### PROBLEM TO WORK ON
No images are to be carried over; print all other material exactly as it stands.

-*-

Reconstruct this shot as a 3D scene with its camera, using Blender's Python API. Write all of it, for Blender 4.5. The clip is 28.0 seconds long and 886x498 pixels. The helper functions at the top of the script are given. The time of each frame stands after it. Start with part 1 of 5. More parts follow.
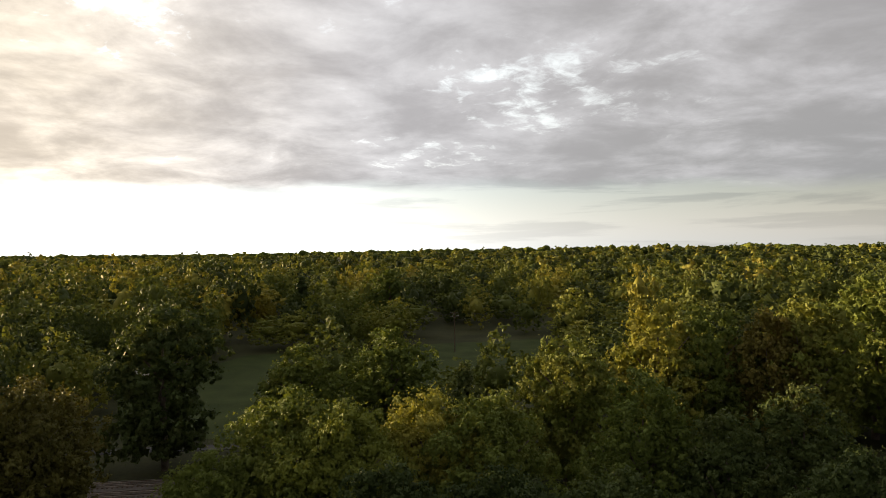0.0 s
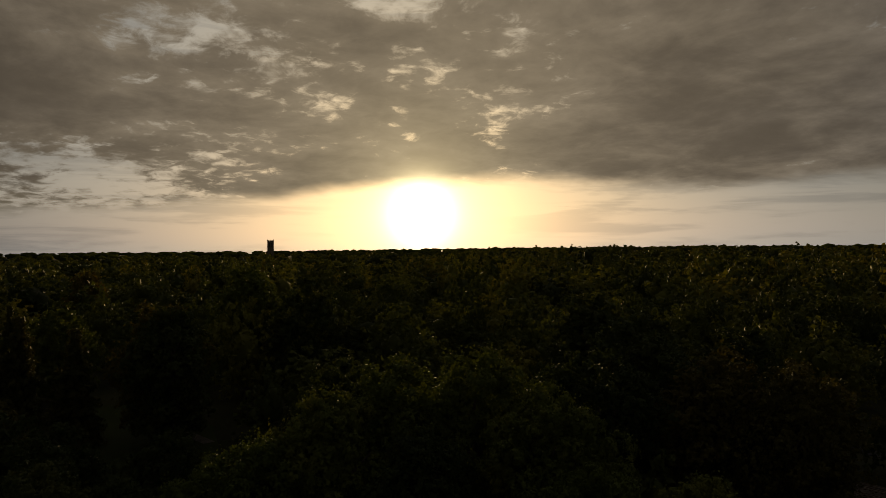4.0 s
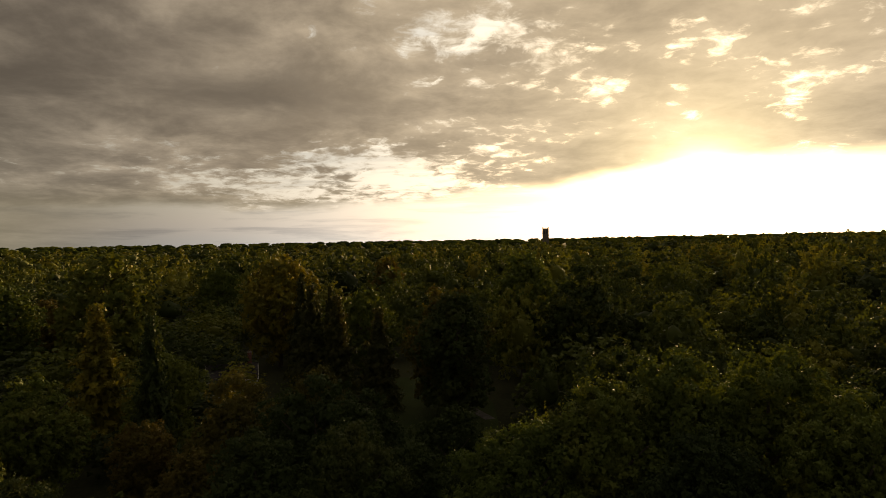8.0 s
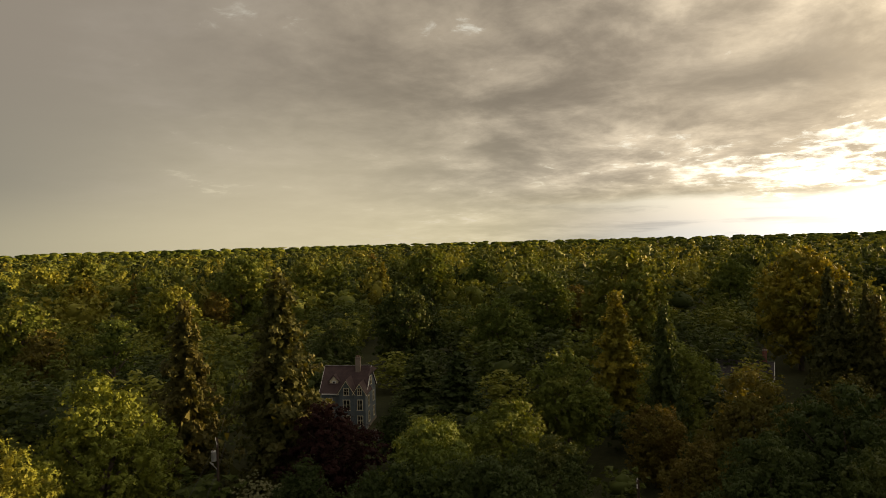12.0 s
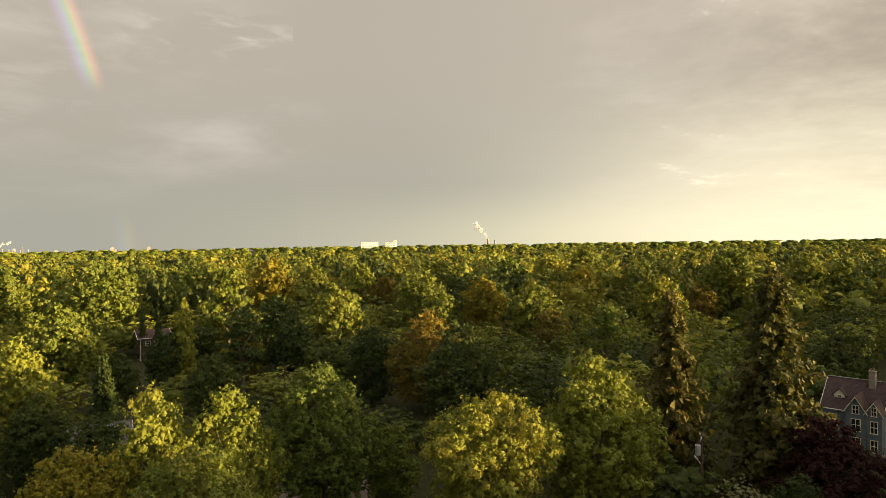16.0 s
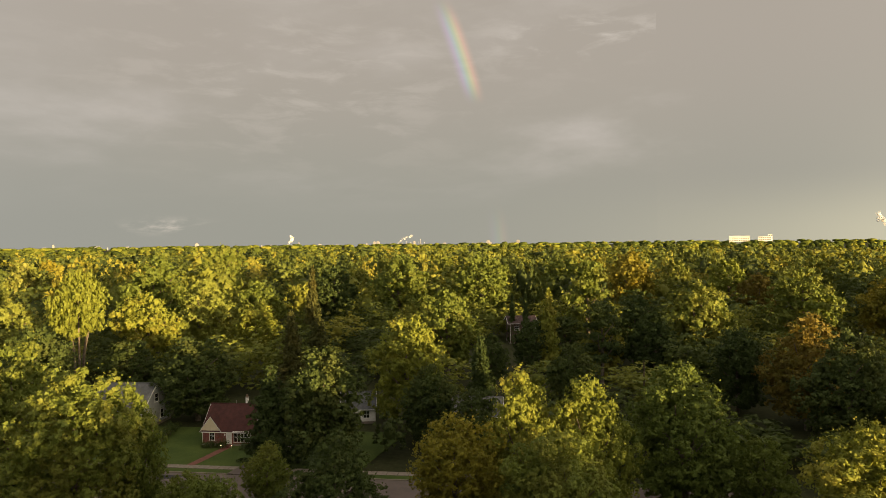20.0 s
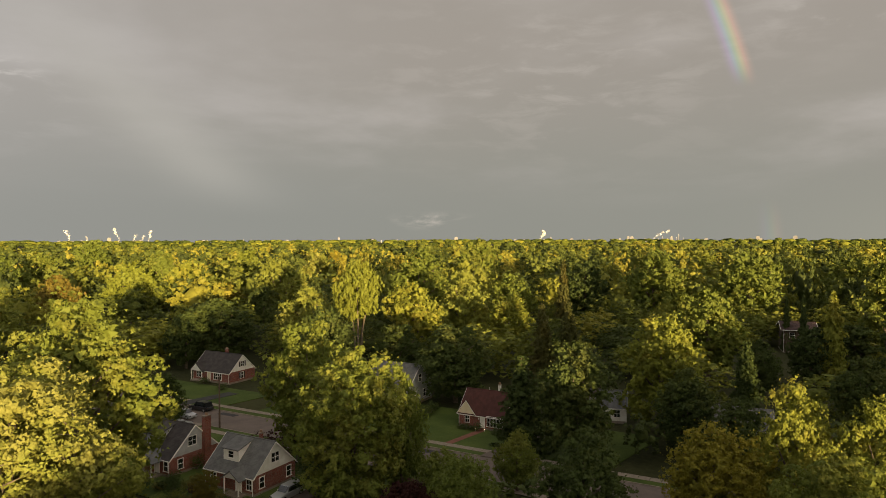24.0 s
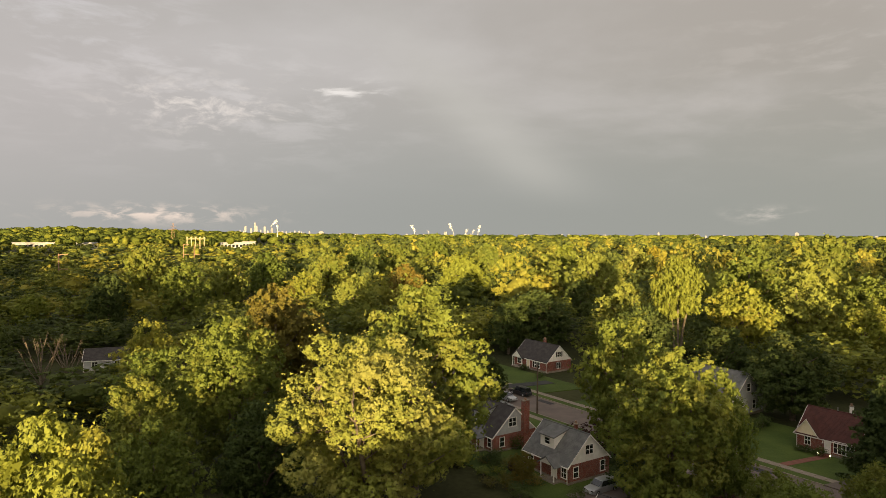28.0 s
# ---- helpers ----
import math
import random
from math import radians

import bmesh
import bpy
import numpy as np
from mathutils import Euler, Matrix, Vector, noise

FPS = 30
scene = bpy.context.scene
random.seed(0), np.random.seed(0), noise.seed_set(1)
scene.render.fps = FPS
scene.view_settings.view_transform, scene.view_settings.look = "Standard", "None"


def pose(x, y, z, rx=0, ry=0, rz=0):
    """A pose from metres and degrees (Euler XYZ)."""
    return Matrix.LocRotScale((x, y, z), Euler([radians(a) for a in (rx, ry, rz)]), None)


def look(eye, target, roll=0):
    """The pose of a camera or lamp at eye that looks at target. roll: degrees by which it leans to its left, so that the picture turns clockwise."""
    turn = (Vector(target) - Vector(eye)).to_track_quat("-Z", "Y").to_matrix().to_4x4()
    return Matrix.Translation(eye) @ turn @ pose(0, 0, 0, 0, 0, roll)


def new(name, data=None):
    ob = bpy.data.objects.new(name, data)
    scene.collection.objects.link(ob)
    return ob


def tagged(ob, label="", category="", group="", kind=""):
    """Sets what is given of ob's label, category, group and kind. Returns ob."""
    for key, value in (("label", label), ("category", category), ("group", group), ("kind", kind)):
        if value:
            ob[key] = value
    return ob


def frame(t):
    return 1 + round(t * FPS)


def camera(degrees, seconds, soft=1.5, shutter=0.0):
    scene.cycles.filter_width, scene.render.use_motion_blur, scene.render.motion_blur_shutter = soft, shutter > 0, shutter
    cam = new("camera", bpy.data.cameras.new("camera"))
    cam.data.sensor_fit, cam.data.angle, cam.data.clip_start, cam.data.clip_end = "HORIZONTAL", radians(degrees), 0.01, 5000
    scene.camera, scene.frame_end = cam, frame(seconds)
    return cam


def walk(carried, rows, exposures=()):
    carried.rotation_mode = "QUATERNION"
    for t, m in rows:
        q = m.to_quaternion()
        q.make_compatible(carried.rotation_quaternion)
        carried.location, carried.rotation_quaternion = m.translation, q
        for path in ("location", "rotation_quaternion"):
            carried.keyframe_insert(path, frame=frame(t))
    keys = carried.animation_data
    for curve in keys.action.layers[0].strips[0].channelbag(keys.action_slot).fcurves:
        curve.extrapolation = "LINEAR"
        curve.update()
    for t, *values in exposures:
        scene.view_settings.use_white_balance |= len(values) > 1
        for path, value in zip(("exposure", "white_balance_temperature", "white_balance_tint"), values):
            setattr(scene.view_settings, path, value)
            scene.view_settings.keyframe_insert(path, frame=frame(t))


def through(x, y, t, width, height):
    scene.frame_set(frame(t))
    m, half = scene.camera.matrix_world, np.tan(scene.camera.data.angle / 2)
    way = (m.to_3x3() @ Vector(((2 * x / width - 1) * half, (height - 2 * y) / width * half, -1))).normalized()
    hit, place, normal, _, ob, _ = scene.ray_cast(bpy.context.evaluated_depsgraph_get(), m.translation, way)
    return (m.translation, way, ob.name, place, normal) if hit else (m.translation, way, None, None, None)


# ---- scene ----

-*-

### SOLVED PROBLEM
Reconstruct this shot as a 3D scene with its camera, using Blender's Python API. Write all of it, for Blender 4.5. The clip is 28.0 seconds long and 886x498 pixels. The helper functions at the top of the script are given. The time of each frame stands after it. Start with part 1 of 5. More parts follow.
0.0 s
4.0 s
8.0 s
12.0 s
16.0 s
20.0 s
24.0 s
28.0 s
# ---- helpers ----
import math
import random
from math import radians

import bmesh
import bpy
import numpy as np
from mathutils import Euler, Matrix, Vector, noise

FPS = 30
scene = bpy.context.scene
random.seed(0), np.random.seed(0), noise.seed_set(1)
scene.render.fps = FPS
scene.view_settings.view_transform, scene.view_settings.look = "Standard", "None"


def pose(x, y, z, rx=0, ry=0, rz=0):
    """A pose from metres and degrees (Euler XYZ)."""
    return Matrix.LocRotScale((x, y, z), Euler([radians(a) for a in (rx, ry, rz)]), None)


def look(eye, target, roll=0):
    """The pose of a camera or lamp at eye that looks at target. roll: degrees by which it leans to its left, so that the picture turns clockwise."""
    turn = (Vector(target) - Vector(eye)).to_track_quat("-Z", "Y").to_matrix().to_4x4()
    return Matrix.Translation(eye) @ turn @ pose(0, 0, 0, 0, 0, roll)


def new(name, data=None):
    ob = bpy.data.objects.new(name, data)
    scene.collection.objects.link(ob)
    return ob


def tagged(ob, label="", category="", group="", kind=""):
    """Sets what is given of ob's label, category, group and kind. Returns ob."""
    for key, value in (("label", label), ("category", category), ("group", group), ("kind", kind)):
        if value:
            ob[key] = value
    return ob


def frame(t):
    return 1 + round(t * FPS)


def camera(degrees, seconds, soft=1.5, shutter=0.0):
    scene.cycles.filter_width, scene.render.use_motion_blur, scene.render.motion_blur_shutter = soft, shutter > 0, shutter
    cam = new("camera", bpy.data.cameras.new("camera"))
    cam.data.sensor_fit, cam.data.angle, cam.data.clip_start, cam.data.clip_end = "HORIZONTAL", radians(degrees), 0.01, 5000
    scene.camera, scene.frame_end = cam, frame(seconds)
    return cam


def walk(carried, rows, exposures=()):
    carried.rotation_mode = "QUATERNION"
    for t, m in rows:
        q = m.to_quaternion()
        q.make_compatible(carried.rotation_quaternion)
        carried.location, carried.rotation_quaternion = m.translation, q
        for path in ("location", "rotation_quaternion"):
            carried.keyframe_insert(path, frame=frame(t))
    keys = carried.animation_data
    for curve in keys.action.layers[0].strips[0].channelbag(keys.action_slot).fcurves:
        curve.extrapolation = "LINEAR"
        curve.update()
    for t, *values in exposures:
        scene.view_settings.use_white_balance |= len(values) > 1
        for path, value in zip(("exposure", "white_balance_temperature", "white_balance_tint"), values):
            setattr(scene.view_settings, path, value)
            scene.view_settings.keyframe_insert(path, frame=frame(t))


def through(x, y, t, width, height):
    scene.frame_set(frame(t))
    m, half = scene.camera.matrix_world, np.tan(scene.camera.data.angle / 2)
    way = (m.to_3x3() @ Vector(((2 * x / width - 1) * half, (height - 2 * y) / width * half, -1))).normalized()
    hit, place, normal, _, ob, _ = scene.ray_cast(bpy.context.evaluated_depsgraph_get(), m.translation, way)
    return (m.translation, way, ob.name, place, normal) if hit else (m.translation, way, None, None, None)


# ---- scene ----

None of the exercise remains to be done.